■ Objective ■
Retype the data that follows line by line, exactly, and leave its pictures out.

■ Data shown ■
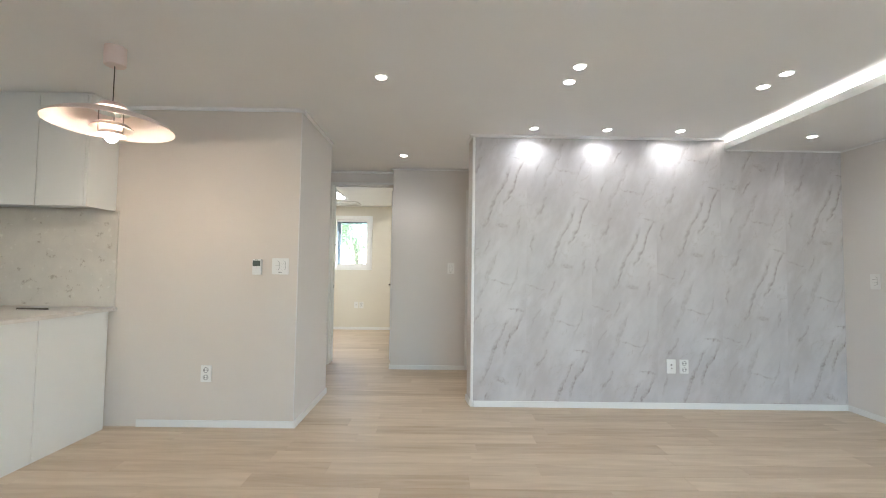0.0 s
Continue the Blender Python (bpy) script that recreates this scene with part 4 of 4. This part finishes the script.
tree(-5.4, 14.5, 5.6, 0.9, 15000, 3, "young tree in pale spring leaf")
tree(-3.1, 16.2, 5.0, 0.9, 13000, 5, "young tree in pale spring leaf")
tree(-8.2, 17.5, 6.2, 0.9, 13000, 8, "tall tree in pale spring leaf")
tree(-1.2, 19.0, 4.8, 0.9, 10000, 11, "young tree in pale spring leaf")
tree(19.0, 10.0, 3.5, 0.9, 2500, 13, "nearly bare young tree before the apartment block")


# ---- floor planks ----
def planks():
    """Boards along x in staggered rows. The nearest are parts; the rest is one mesh."""
    rnd = random.Random(4)
    floor = bpy.data.objects["floor"]
    W, L, gap = 0.145, 1.2, 0.0012
    shapes = {}
    rest = []

    def shape(length):
        key = round(length, 2)
        if key not in shapes:
            bm = bmesh.new()
            box(bm, -key / 2, key / 2, -W / 2 + gap / 2, W / 2 - gap / 2, -0.0095, 0)
            top = [e for e in bm.edges if all(v.co.z > -0.001 for v in e.verts)]
            bmesh.ops.bevel(bm, geom=top, offset=0.0008, segments=1, affect="EDGES")
            me = bpy.data.meshes.new("plank")
            bm.to_mesh(me)
            bm.free()
            me.materials.append(M_WOOD)
            shapes[key] = me
        return shapes[key]

    count = 0
    y = -3.02
    row = 0
    while y < 7.9:
        x = -4.2 - rnd.random() * L
        while x < 6.85:
            a, b = max(x, -4.2), min(x + L, 6.8)
            x += L
            yc = y + W / 2
            if b - a < 0.03:
                continue
            if yc < 3.6 and b > 4.0:
                b = 4.0
                if b - a < 0.03:
                    continue
            a2, b2 = a, b
            if yc > 4.95 and a < 1.55 and b > 0.1:
                # the bathroom has its own floor
                if a < 0.06:
                    b2 = 0.09
                elif b > 1.55:
                    a2 = 1.56
                else:
                    continue
            key = round(b2 - a2 - gap, 2)
            cx = (a2 + b2) / 2
            near = (1.4 < yc < 3.6 and -2 < cx < 4.0) or (3.4 < yc < 5.1 and cx > -1.2) or (yc > 3.8 and cx > 4.3) or (yc > 5 and cx < 0)
            if near and key > 0.05 and count < 300:
                ob = new("plank", shape(key))
                ob.matrix_basis = pose(cx, yc, 0)
                ob.parent = floor
                count += 1
            else:
                rest.append((a2 + gap / 2, b2 - gap / 2, y + gap / 2, y + W - gap / 2))
        y += W
        row += 1
    verts, faces = [], []
    for x0, x1, y0, y1 in rest:
        n = len(verts)
        verts += [(x0, y0, -0.009), (x1, y0, -0.009), (x1, y1, -0.009), (x0, y1, -0.009), (x0, y0, 0), (x1, y0, 0), (x1, y1, 0), (x0, y1, 0)]
        faces += [(n + 4, n + 5, n + 6, n + 7), (n, n + 1, n + 5, n + 4), (n + 1, n + 2, n + 6, n + 5), (n + 2, n + 3, n + 7, n + 6), (n + 3, n, n + 4, n + 7)]
    me = bpy.data.meshes.new("far_planks")
    me.from_pydata(verts, [], faces)
    me.materials.append(M_WOOD)
    ob = new("far_planks", me)
    ob.parent = floor
    ob["kind"] = "stuff"


planks()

■ Final result ■
0.0 s
Continue the Blender Python (bpy) script that recreates this scene with part 4 of 4. This part finishes the script.
tree(-5.4, 14.5, 5.6, 0.9, 15000, 3, "young tree in pale spring leaf")
tree(-3.1, 16.2, 5.0, 0.9, 13000, 5, "young tree in pale spring leaf")
tree(-8.2, 17.5, 6.2, 0.9, 13000, 8, "tall tree in pale spring leaf")
tree(-1.2, 19.0, 4.8, 0.9, 10000, 11, "young tree in pale spring leaf")
tree(19.0, 10.0, 3.5, 0.9, 2500, 13, "nearly bare young tree before the apartment block")


# ---- floor planks ----
def planks():
    """Boards along x in staggered rows. The nearest are parts; the rest is one mesh."""
    rnd = random.Random(4)
    floor = bpy.data.objects["floor"]
    W, L, gap = 0.145, 1.2, 0.0012
    shapes = {}
    rest = []

    def shape(length):
        key = round(length, 2)
        if key not in shapes:
            bm = bmesh.new()
            box(bm, -key / 2, key / 2, -W / 2 + gap / 2, W / 2 - gap / 2, -0.0095, 0)
            top = [e for e in bm.edges if all(v.co.z > -0.001 for v in e.verts)]
            bmesh.ops.bevel(bm, geom=top, offset=0.0008, segments=1, affect="EDGES")
            me = bpy.data.meshes.new("plank")
            bm.to_mesh(me)
            bm.free()
            me.materials.append(M_WOOD)
            shapes[key] = me
        return shapes[key]

    count = 0
    y = -3.02
    row = 0
    while y < 7.9:
        x = -4.2 - rnd.random() * L
        while x < 6.85:
            a, b = max(x, -4.2), min(x + L, 6.8)
            x += L
            yc = y + W / 2
            if b - a < 0.03:
                continue
            if yc < 3.6 and b > 4.0:
                b = 4.0
                if b - a < 0.03:
                    continue
            a2, b2 = a, b
            if yc > 4.95 and a < 1.55 and b > 0.1:
                # the bathroom has its own floor
                if a < 0.06:
                    b2 = 0.09
                elif b > 1.55:
                    a2 = 1.56
                else:
                    continue
            key = round(b2 - a2 - gap, 2)
            cx = (a2 + b2) / 2
            near = (1.4 < yc < 3.6 and -2 < cx < 4.0) or (3.4 < yc < 5.1 and cx > -1.2) or (yc > 3.8 and cx > 4.3) or (yc > 5 and cx < 0)
            if near and key > 0.05 and count < 300:
                ob = new("plank", shape(key))
                ob.matrix_basis = pose(cx, yc, 0)
                ob.parent = floor
                count += 1
            else:
                rest.append((a2 + gap / 2, b2 - gap / 2, y + gap / 2, y + W - gap / 2))
        y += W
        row += 1
    verts, faces = [], []
    for x0, x1, y0, y1 in rest:
        n = len(verts)
        verts += [(x0, y0, -0.009), (x1, y0, -0.009), (x1, y1, -0.009), (x0, y1, -0.009), (x0, y0, 0), (x1, y0, 0), (x1, y1, 0), (x0, y1, 0)]
        faces += [(n + 4, n + 5, n + 6, n + 7), (n, n + 1, n + 5, n + 4), (n + 1, n + 2, n + 6, n + 5), (n + 2, n + 3, n + 7, n + 6), (n + 3, n, n + 4, n + 7)]
    me = bpy.data.meshes.new("far_planks")
    me.from_pydata(verts, [], faces)
    me.materials.append(M_WOOD)
    ob = new("far_planks", me)
    ob.parent = floor
    ob["kind"] = "stuff"


planks()